Birçok siyasi analist, reformcuların 2 Hordad (23 Mayıs 1997) zaferini Kiyan Halkasının veya dinî aydınların zaferi olarak görmektedir. Çünkü Muhammed Hatemi’nin bu yazarlarla çok yakın ilişkileri vardı. Kiyan Halkasındaki toplantılara katılan ve Hatemi’ye yakınlığıyla bilenenler Ahmed Burkani, Feyzullah Arap Surhi, İsa Seherhiz, Mustafa Taczade ve Muhsin Eminzade gibi isimlerdi. Hatemi’nin cumhurbaşkanı seçilmesinde Kiyan Halkasının ve onları takip eden genç aydınların yanı sıra Devrim sonrası kuşaktan olanların etkili olduğunu da belirtelim.

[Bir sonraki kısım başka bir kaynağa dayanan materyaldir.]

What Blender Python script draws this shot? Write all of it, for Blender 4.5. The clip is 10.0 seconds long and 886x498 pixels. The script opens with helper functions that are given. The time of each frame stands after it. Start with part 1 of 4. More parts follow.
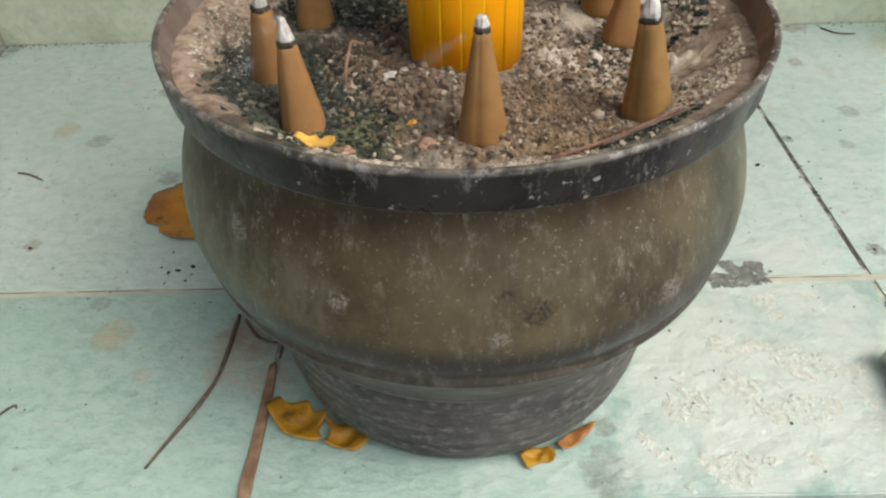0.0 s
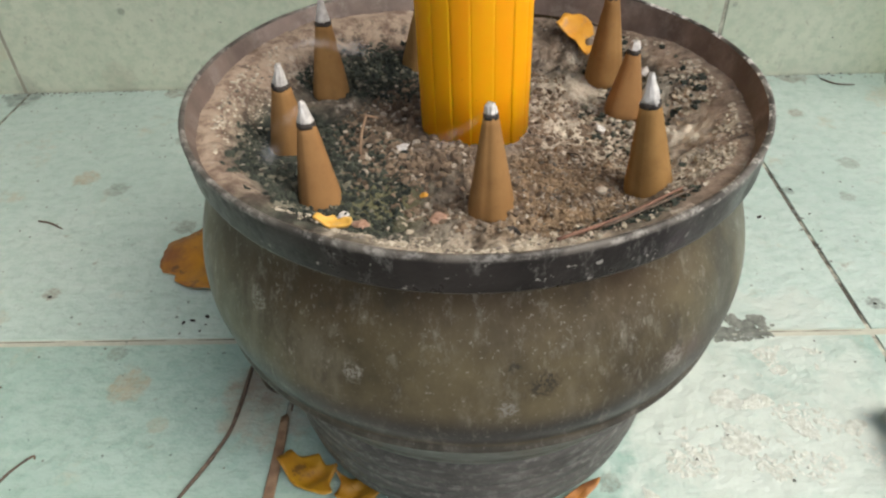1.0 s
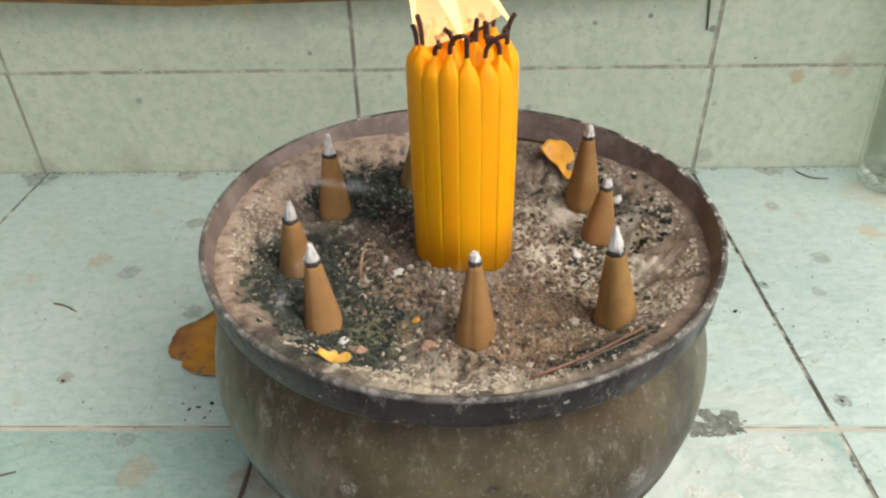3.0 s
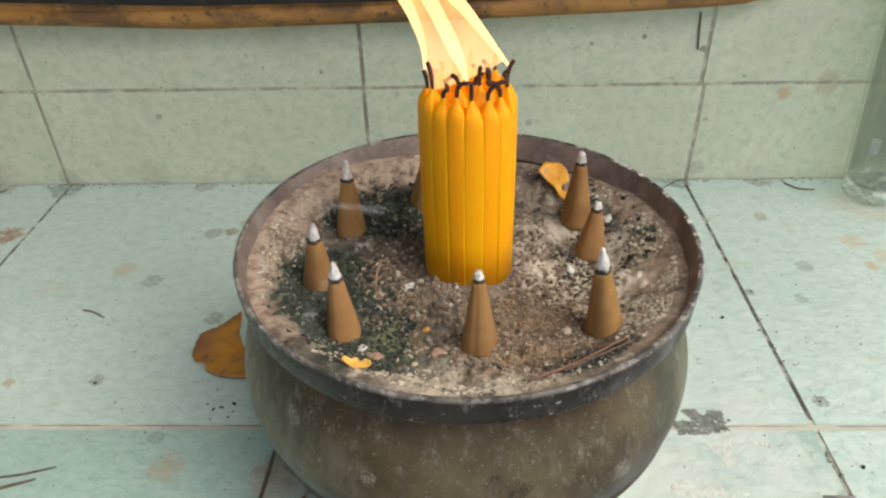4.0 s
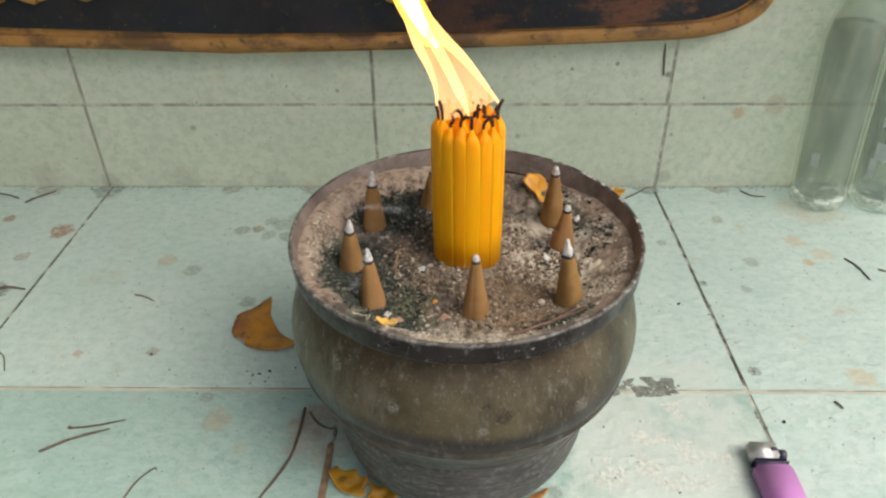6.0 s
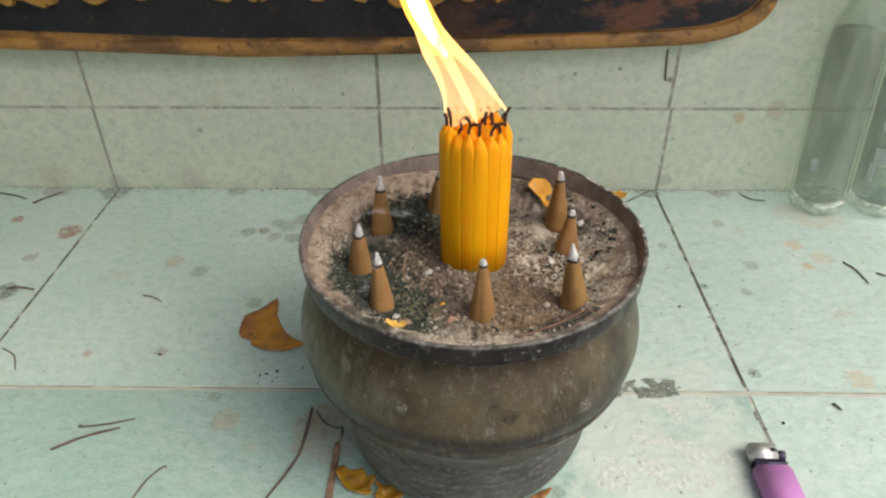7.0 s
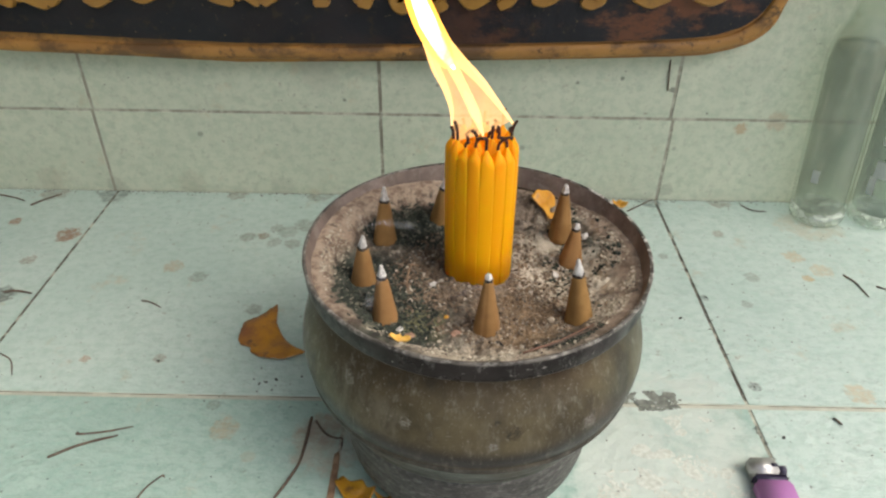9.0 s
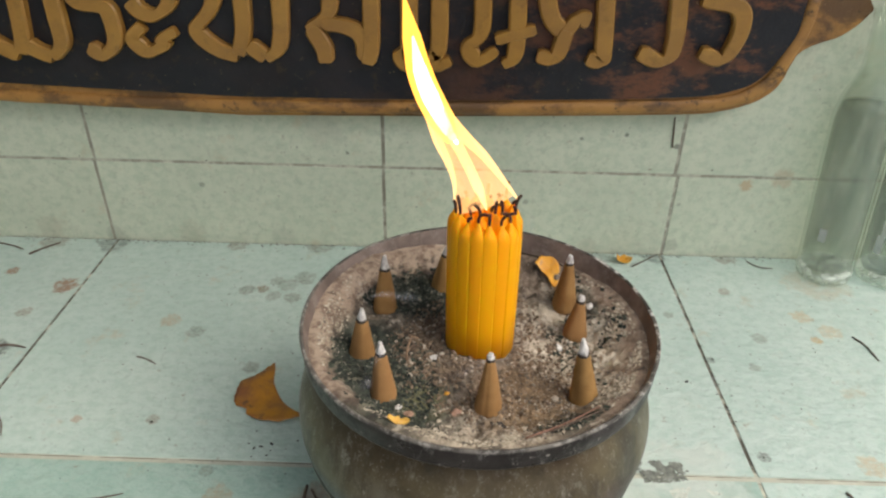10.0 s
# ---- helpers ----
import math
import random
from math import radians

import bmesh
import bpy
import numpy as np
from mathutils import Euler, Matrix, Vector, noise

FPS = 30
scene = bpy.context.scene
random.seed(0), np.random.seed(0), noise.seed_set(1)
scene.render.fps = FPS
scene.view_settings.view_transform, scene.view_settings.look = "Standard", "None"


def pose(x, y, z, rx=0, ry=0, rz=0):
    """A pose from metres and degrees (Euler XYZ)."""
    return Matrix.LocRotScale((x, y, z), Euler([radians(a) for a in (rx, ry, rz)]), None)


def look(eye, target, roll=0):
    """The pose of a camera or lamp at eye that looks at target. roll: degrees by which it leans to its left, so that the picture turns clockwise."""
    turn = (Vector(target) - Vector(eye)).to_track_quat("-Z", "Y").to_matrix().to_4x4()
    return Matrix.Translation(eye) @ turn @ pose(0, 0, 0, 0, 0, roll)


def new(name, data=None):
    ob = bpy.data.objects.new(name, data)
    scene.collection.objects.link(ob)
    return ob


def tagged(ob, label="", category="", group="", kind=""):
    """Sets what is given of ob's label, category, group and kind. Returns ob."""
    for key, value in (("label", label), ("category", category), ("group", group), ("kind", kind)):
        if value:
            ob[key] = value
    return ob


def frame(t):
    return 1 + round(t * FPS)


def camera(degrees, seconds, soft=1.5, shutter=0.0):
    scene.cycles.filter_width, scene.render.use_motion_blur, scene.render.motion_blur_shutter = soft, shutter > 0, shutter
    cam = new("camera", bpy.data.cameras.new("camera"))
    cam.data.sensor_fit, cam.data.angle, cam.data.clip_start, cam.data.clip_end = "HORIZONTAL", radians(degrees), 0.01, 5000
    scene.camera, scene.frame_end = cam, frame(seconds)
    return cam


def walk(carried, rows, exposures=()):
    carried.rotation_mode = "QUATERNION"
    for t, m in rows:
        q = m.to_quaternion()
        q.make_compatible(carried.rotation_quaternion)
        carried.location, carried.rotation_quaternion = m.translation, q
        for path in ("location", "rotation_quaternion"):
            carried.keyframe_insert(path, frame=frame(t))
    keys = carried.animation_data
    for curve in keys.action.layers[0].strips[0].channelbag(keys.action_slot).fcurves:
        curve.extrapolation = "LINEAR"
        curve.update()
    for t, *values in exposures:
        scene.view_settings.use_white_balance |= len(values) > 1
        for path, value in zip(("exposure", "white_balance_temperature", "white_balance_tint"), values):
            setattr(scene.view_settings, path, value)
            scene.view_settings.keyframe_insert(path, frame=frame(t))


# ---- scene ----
cam = camera(64.7, 10.0, soft=2.3)
PATH = [
    (0, -0.0039, -0.2315, 0.2579, -0.04, -41.67, 1.62),
    (0.5, -0.0028, -0.2321, 0.2664, 0.17, -40.70, 1.66),
    (1, -0.0047, -0.2305, 0.2739, 0.51, -39.27, 1.75),
    (1.5, -0.0063, -0.2266, 0.2839, 0.70, -38.31, 1.57),
    (2, -0.0076, -0.2239, 0.2923, 0.85, -37.41, 1.27),
    (2.5, -0.0027, -0.2307, 0.3031, 0.48, -35.26, 1.20),
    (3, -0.0006, -0.2358, 0.3118, 0.95, -35.20, 1.00),
    (4.5, -0.0024, -0.2768, 0.3509, 1.14, -35.04, 1.19),
    (5, -0.0027, -0.3002, 0.3658, 1.09, -34.54, 0.32),
    (5.5, -0.0040, -0.3236, 0.3768, 0.74, -34.88, 0.44),
    (7, -0.0112, -0.3425, 0.3896, 0.87, -34.87, 0.19),
    (7.5, -0.0110, -0.3403, 0.3922, 0.71, -34.85, -0.14),
    (8, -0.0120, -0.3439, 0.3927, 0.71, -35.34, 0.00),
    (8.5, -0.0157, -0.3408, 0.3937, 0.66, -35.35, -0.41),
    (9, -0.0166, -0.3372, 0.3937, 0.93, -34.77, -0.61),
    (9.5, -0.0128, -0.3301, 0.3982, 0.58, -34.50, -1.00),
    (10, -0.0167, -0.3174, 0.4071, 1.45, -32.09, -1.04),
]
walk(cam, [(t, pose(x, y, z, 90 + pitch, roll, yaw)) for t, x, y, z, yaw, pitch, roll in PATH],
     exposures=[(0, 0.52), (2, 0.66), (3, 0.68), (4.5, 0.52), (5, 0.50), (7, 0.45), (10, 0.46)])

# ---- light: bright overcast, the sky open towards the viewer ----
SUN_EL, SUN_AZ = radians(52), radians(116)
world = bpy.data.worlds.new("sky")
scene.world = world
world.use_nodes = True
wn = world.node_tree
sky = wn.nodes.new("ShaderNodeTexSky")
sky.sky_type, sky.sun_disc = "NISHITA", False
sky.sun_elevation, sky.sun_rotation = SUN_EL, SUN_AZ
sky.air_density, sky.dust_density = 1.0, 5.0
wn.links.new(sky.outputs[0], wn.nodes["Background"].inputs[0])
wn.nodes["Background"].inputs[1].default_value = 0.12
sun = new("sun", bpy.data.lights.new("sun", "SUN"))
sun.data.energy, sun.data.angle, sun.data.color = 1.7, radians(50), (1.0, 0.97, 0.91)
sun.matrix_world = look((math.sin(SUN_AZ) * math.cos(SUN_EL), math.cos(SUN_AZ) * math.cos(SUN_EL), math.sin(SUN_EL)), (0, 0, 0))

# ---- plan, metres; the burner's axis stands at x = y = 0 on the ledge, z = 0 ----
WALL_Y = 0.334
EDGE_Y = -0.0925
CROSS_Y = 0.0297
JOINTS_X = [-0.6880, -0.3880, -0.0890, 0.2130, 0.5110, 0.8100]
UPPER_X = [-0.6880, -0.3870, -0.0885, 0.2095, 0.5110, 0.8100]
LEDGE_X = [-0.6835, -0.3835, -0.0895, 0.2105, 0.5110, 0.8100]
JOINTS_Z = [0.0, 0.0954, 0.3954, 0.6954, 0.8490]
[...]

2 Hordad’dan sonra Kiyan başlıca üç gruba ayrıldı. Şems el-Vaizin önderliğindeki bir grup Kiyan yazarı Camia gazetesini kurarak faaliyete başladı. Ekber Genci, Tahrani ve Said Hacariyan Subh-i İmruz gazetesini kurdu. Bir grup yazar da İbrahim Sultani öncülüğünde Kiyan dergisinde yazmaya devam etti. Ancak Kiyan dergisi, 2000 yılına kadar siyasi ve askerî kurumlar tarafından açılan 70 dava sonrasında yalan yayın yapmak, halkı kötü yollara yönlendirmek ve İran İslam Cumhuriyeti'nin kutsallarına ihanet suçlamalarıyla durduruldu ve bir daha yayımlamadı. Öte yandan derginin yaydığı düşüncelerin ruhu İran toplumu içinde etkili olmaya devam etti.

Sonuç

Devrim ideolojisi, modernleşme sonucu oluşan ekonomik sorunlardan yoksullukla zenginlik arasındaki uçurumun, kentlilerle kırsal kesim arasındaki mesafenin giderek artışı gibi temel problemlerden beslenmişti. Bu sebeple birçok aydın toplumsal adalet ve halkın genel çıkarlarını koruyacak bir model olarak teolojik referansları olan düşünsel sistemlere yönelmişti. Ancak bir süre sonra Batı’daki siyasal sistemlere alternatif olma iddiasıyla inşa edilen, İran’a özgü politik sistemin toplumsal arenadaki temel meselelerin çözümü konusunda yetersiz kaldığını düşünen aydın çevreler ortaya çıktı. Bu aydınlar grubu; demokrasi, kadın hakları, hukuki eşitlik, basın özgürlüğü gibi konularda mevcut sistemin yetersiz kaldığını ve sadece dinî referanslarla temel meselelerin çözümlenemeyeceği kanaatindedir. Çözüm yolu olarak “İslam'ı ve ritüellerini dışlamayan; genel bir demokrasi içinde dinî kurum ve pratiklere de yer ayıran ancak bu pratiklerin dışında kalan hareketleri de kapsayan” bir model önermektedir. Bu bağlamda Kiyan Halkasının öncüllerinden farkı İslam’la demokrasinin bir bütün veya zıt olduğunu kanıtlamaya çalışan eski kuşak düşünürlerin aksine “demokrasinin herhangi bir teolojik kaynağa ihtiyaç duymadığını ancak gerçek bir inanç dünyasının inşa edilmesi için demokrasi ve laik yapının şart olduğunu” savunmasıdır. Bu bakış açısı İran düşünce dünyası açısından yeni bir felsefi model sunmaktadır. Kiyan Halkasının dar bir çevreye seslenebilen, etkisi sınırlı bir entelektüel grup olmadığı Hatemi’nin büyük kitleleri etkileyerek kazandığı seçim başarısında görülmektedir.